RBI Urges Stricter Prudential Norms to Mitigate Unsecured Loan Vulnerabilities

RBI Urges Stricter Prudential Norms to Mitigate Unsecured Loan Vulnerabilities

The Reserve Bank of India (RBI) has expressed concerns regarding the rising trend of high ceilings set by banks and non-banking financial companies (NBFCs) for unsecured loans. While there has been some moderation in unsecured lending after the central bank tightened norms for this segment, RBI remains cautious. It highlighted that urban cooperative banks (UCBs) have specific limits on unsecured lending, but commercial banks and NBFCs enjoy discretion in setting their exposure limits. However, some entities have set ceilings that are alarmingly high, which requires continuous monitoring. RBI expects the boards of these regulated entities to exercise prudence and avoid over-enthusiasm to safeguard their own financial health and ensure systemic financial stability.

RBI has also raised concerns about certain practices that amplify risks in lending. For instance, top-up loans on gold loans, often treated as collateral-backed, may present risks similar to unsecured loans, particularly during periods of volatility or cyclical downturns in the value of collateral. The central bank noted that inadequate due diligence and lenient underwriting standards in such cases could lead to vulnerabilities in the financial system. This comes as retail-loan defaults have surged in India due to aggressive lending practices, creating ripple effects in the stock market and raising fears of a broader economic impact. Several lenders, including prominent names like Kotak Mahindra Bank Ltd. and IndusInd Bank Ltd., have reported elevated stress in their unsecured loan portfolios, leading to stock price declines. Smaller lenders, such as Ujjivan Small Finance Bank Ltd., which primarily focus on smaller-ticket loans, have been hit particularly hard, with their stock falling over 30% this year.

The slowdown in personal-loan growth has become evident following the RBI’s clampdown on risky lending practices introduced in November 2024. The new guidelines mandated higher risk weights for unsecured loans and required banks and NBFCs to set stricter exposure limits. As a result, the impact of these regulations is now trickling into company earnings and signaling potential challenges ahead for India’s economy, which is still the world’s fastest-growing major economy.

Additionally, the rising financial strain on borrowers in the unsecured retail loan segment, which includes microfinance and personal loans, is leading to a significant uptick in the acquisition of bad debts by Asset Reconstruction Companies (ARCs).
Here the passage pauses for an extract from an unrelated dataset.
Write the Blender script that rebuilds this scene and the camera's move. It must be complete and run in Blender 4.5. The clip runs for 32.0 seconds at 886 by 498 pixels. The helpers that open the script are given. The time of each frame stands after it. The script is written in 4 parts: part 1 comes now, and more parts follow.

According to the Association of Asset Reconstruction Companies, the book value of total assets acquired by ARCs rose 15% in FY24, reaching ₹9.7 lakh crore, a ₹1.2 lakh crore increase from the previous year. This indicates growing stress in the unsecured loan segment, as the share of unsecured loans in total credit extended by scheduled commercial banks steadily grew from 2015 to 25.5% by March 2023, before easing slightly to 25.3% a year later.

The rise of fintech companies and digital lending platforms has further contributed to the rapid growth of unsecured loans. Digital lending has become more accessible, fueled by increased smartphone penetration, affordable internet access, and growing credit demand. Innovations in lending models such as Buy Now, Pay Later (BNPL), Peer-to-Peer (P2P) lending, and co-lending have revolutionized the banking and financial services sector. This growth is projected to propel India’s digital lending industry to $515 billion by 2030. However, the ease of accessing loans through digital channels, coupled with flexible credit products, has also contributed to mounting risks, particularly due to inadequate due diligence and the absence of robust regulatory oversight in certain cases.

To address these challenges, the RBI has called for stricter adherence to prudential guidelines, including monitoring end-use of funds, ensuring appropriate loan-to-value (LTV) ratios, and applying higher risk weights for unsecured loans. While the digital lending ecosystem continues to grow, the regulator’s concerns underscore the need for a balanced approach that fosters innovation while safeguarding financial stability. Going forward, prudent practices by banks, NBFCs, and fintech players, combined with continued regulatory vigilance, will be crucial to mitigating risks in the unsecured lending space and supporting sustainable growth in India’s credit market.